'''

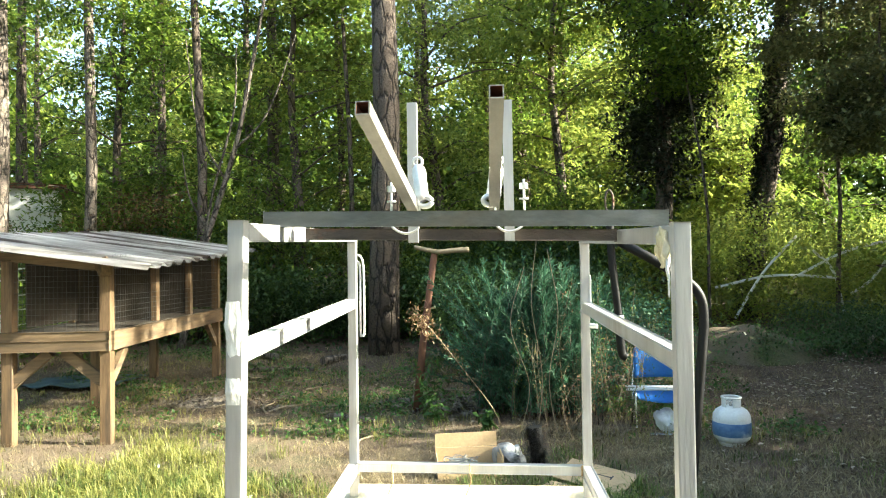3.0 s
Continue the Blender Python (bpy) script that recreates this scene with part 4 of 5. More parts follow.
def build_tree(name, label, at, height, r0, crown_from, crown_r, n_clumps, per, size, leaf, bark=None, lean=(0, 0), seed=1, limbs=14, spread=(0.5, 0.5, 0.11), group=""):
    """A tree: tapered trunk with limbs, and a crown of many small leaves in clumps at the limbs' ends."""
    rng = np.random.default_rng(seed)
    z0 = gz(*at)
    t = thing(name, label, "tree", (at[0], at[1], z0), group)
    bm = bmesh.new()
    top = Vector((lean[0], lean[1], height))
    pts = trunk_mesh(bm, (0, 0, 0), top, r0, r0 * 0.25, rng, 0.25)
    cents = []
    for k in range(limbs):
        f = crown_from / height + (1 - crown_from / height) * (k + rng.uniform(0, 1)) / limbs
        p = Vector((0, 0, 0)).lerp(top, min(0.98, f))
        a = rng.uniform(0, 2 * math.pi)
        shape = math.sin(math.pi * min(1, 0.18 + 0.82 * (1 - (f - crown_from / height) / (1 - crown_from / height + 1e-6)))) ** 0.6
        L = crown_r * (0.45 + 0.55 * shape) * rng.uniform(0.65, 1.2)
        e = p + Vector((math.cos(a) * L, math.sin(a) * L, L * rng.uniform(-0.05, 0.5)))
        m = p.lerp(e, 0.5) + Vector((0, 0, 0.1 * L))
        rod(bm, smooth_path([p, m, e], 3), r0 * 0.22, 5, r0 * 0.05)
        cents += [p.lerp(e, u) + Vector(rng.normal(0, 0.25, 3)) * L * 0.5 for u in rng.uniform(0.3, 1.05, max(1, n_clumps // limbs))]
    part("trunk", bm, bark or M_BARK, t, "", True)
    V = clumps(rng, np.array([list(c) for c in cents]), spread, per, size, 0.6)
    fast_mesh("crown", V, QUAD, leaf, t)
    return t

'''

TASK GOAL: Retype the data above exactly; pictures are not part of the copy.

EXERCISE RESPONSE:
3.0 s
Continue the Blender Python (bpy) script that recreates this scene with part 4 of 5. More parts follow.
def build_tree(name, label, at, height, r0, crown_from, crown_r, n_clumps, per, size, leaf, bark=None, lean=(0, 0), seed=1, limbs=14, spread=(0.5, 0.5, 0.11), group=""):
    """A tree: tapered trunk with limbs, and a crown of many small leaves in clumps at the limbs' ends."""
    rng = np.random.default_rng(seed)
    z0 = gz(*at)
    t = thing(name, label, "tree", (at[0], at[1], z0), group)
    bm = bmesh.new()
    top = Vector((lean[0], lean[1], height))
    pts = trunk_mesh(bm, (0, 0, 0), top, r0, r0 * 0.25, rng, 0.25)
    cents = []
    for k in range(limbs):
        f = crown_from / height + (1 - crown_from / height) * (k + rng.uniform(0, 1)) / limbs
        p = Vector((0, 0, 0)).lerp(top, min(0.98, f))
        a = rng.uniform(0, 2 * math.pi)
        shape = math.sin(math.pi * min(1, 0.18 + 0.82 * (1 - (f - crown_from / height) / (1 - crown_from / height + 1e-6)))) ** 0.6
        L = crown_r * (0.45 + 0.55 * shape) * rng.uniform(0.65, 1.2)
        e = p + Vector((math.cos(a) * L, math.sin(a) * L, L * rng.uniform(-0.05, 0.5)))
        m = p.lerp(e, 0.5) + Vector((0, 0, 0.1 * L))
        rod(bm, smooth_path([p, m, e], 3), r0 * 0.22, 5, r0 * 0.05)
        cents += [p.lerp(e, u) + Vector(rng.normal(0, 0.25, 3)) * L * 0.5 for u in rng.uniform(0.3, 1.05, max(1, n_clumps // limbs))]
    part("trunk", bm, bark or M_BARK, t, "", True)
    V = clumps(rng, np.array([list(c) for c in cents]), spread, per, size, 0.6)
    fast_mesh("crown", V, QUAD, leaf, t)
    return t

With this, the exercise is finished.